▶ **Information provided**:
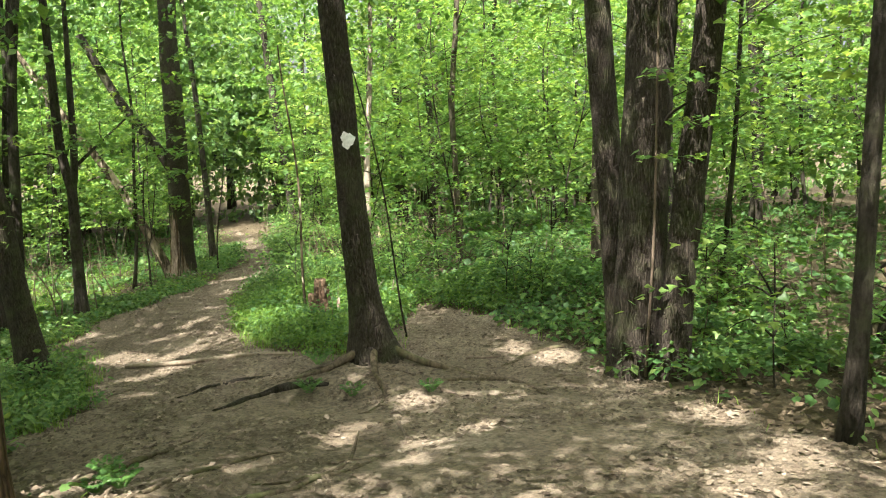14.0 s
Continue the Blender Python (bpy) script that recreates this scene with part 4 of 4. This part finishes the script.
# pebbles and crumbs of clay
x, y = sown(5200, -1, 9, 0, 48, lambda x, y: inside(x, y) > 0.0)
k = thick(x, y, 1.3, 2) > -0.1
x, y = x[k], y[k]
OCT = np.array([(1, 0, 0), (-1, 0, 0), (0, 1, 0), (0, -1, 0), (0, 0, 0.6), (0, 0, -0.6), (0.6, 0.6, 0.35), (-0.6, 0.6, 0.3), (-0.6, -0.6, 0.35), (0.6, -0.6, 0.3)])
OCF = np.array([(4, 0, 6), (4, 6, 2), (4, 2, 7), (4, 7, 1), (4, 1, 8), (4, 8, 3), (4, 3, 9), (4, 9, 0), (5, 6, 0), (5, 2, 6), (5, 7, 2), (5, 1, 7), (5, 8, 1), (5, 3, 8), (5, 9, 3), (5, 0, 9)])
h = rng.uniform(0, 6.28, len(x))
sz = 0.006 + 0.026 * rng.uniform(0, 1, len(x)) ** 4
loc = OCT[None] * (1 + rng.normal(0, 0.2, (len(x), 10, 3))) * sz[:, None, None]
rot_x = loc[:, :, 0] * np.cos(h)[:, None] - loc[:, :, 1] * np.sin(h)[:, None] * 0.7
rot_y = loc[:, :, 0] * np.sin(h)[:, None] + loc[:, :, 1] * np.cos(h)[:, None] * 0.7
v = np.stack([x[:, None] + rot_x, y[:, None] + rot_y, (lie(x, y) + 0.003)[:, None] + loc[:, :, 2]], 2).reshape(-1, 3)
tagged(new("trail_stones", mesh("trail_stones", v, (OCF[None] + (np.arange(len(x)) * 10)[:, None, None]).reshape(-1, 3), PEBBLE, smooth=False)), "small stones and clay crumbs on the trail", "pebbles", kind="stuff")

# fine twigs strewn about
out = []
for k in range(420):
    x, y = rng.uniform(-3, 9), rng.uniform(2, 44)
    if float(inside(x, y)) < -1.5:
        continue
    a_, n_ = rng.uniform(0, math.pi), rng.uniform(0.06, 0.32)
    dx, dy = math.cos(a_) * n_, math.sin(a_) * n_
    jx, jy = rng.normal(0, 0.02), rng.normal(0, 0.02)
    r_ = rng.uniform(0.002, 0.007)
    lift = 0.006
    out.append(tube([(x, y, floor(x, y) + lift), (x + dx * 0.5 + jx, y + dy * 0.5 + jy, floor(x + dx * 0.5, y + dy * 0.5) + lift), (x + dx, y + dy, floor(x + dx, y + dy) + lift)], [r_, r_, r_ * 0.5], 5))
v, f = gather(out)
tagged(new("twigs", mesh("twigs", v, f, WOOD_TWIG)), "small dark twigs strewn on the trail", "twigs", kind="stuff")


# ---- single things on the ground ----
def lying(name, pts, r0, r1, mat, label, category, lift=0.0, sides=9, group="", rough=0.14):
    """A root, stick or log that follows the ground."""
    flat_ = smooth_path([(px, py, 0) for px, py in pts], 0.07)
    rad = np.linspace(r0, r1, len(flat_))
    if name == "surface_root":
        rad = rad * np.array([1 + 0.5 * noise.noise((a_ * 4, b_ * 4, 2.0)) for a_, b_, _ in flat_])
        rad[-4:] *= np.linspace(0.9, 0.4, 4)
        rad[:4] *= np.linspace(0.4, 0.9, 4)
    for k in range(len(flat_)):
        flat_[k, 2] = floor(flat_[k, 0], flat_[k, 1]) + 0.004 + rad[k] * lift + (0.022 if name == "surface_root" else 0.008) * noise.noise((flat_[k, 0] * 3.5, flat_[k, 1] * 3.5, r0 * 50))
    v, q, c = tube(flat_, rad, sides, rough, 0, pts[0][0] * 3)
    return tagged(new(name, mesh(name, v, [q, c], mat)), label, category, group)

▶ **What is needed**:
Extract from the listing above the lines between the line containing "Continue the Blender" and the line containing "v, (OCF[None] +", keeping both of those lines. Output nothing else.

▶ **Correct result**:
Continue the Blender Python (bpy) script that recreates this scene with part 4 of 4. This part finishes the script.
# pebbles and crumbs of clay
x, y = sown(5200, -1, 9, 0, 48, lambda x, y: inside(x, y) > 0.0)
k = thick(x, y, 1.3, 2) > -0.1
x, y = x[k], y[k]
OCT = np.array([(1, 0, 0), (-1, 0, 0), (0, 1, 0), (0, -1, 0), (0, 0, 0.6), (0, 0, -0.6), (0.6, 0.6, 0.35), (-0.6, 0.6, 0.3), (-0.6, -0.6, 0.35), (0.6, -0.6, 0.3)])
OCF = np.array([(4, 0, 6), (4, 6, 2), (4, 2, 7), (4, 7, 1), (4, 1, 8), (4, 8, 3), (4, 3, 9), (4, 9, 0), (5, 6, 0), (5, 2, 6), (5, 7, 2), (5, 1, 7), (5, 8, 1), (5, 3, 8), (5, 9, 3), (5, 0, 9)])
h = rng.uniform(0, 6.28, len(x))
sz = 0.006 + 0.026 * rng.uniform(0, 1, len(x)) ** 4
loc = OCT[None] * (1 + rng.normal(0, 0.2, (len(x), 10, 3))) * sz[:, None, None]
rot_x = loc[:, :, 0] * np.cos(h)[:, None] - loc[:, :, 1] * np.sin(h)[:, None] * 0.7
rot_y = loc[:, :, 0] * np.sin(h)[:, None] + loc[:, :, 1] * np.cos(h)[:, None] * 0.7
v = np.stack([x[:, None] + rot_x, y[:, None] + rot_y, (lie(x, y) + 0.003)[:, None] + loc[:, :, 2]], 2).reshape(-1, 3)
tagged(new("trail_stones", mesh("trail_stones", v, (OCF[None] + (np.arange(len(x)) * 10)[:, None, None]).reshape(-1, 3), PEBBLE, smooth=False)), "small stones and clay crumbs on the trail", "pebbles", kind="stuff")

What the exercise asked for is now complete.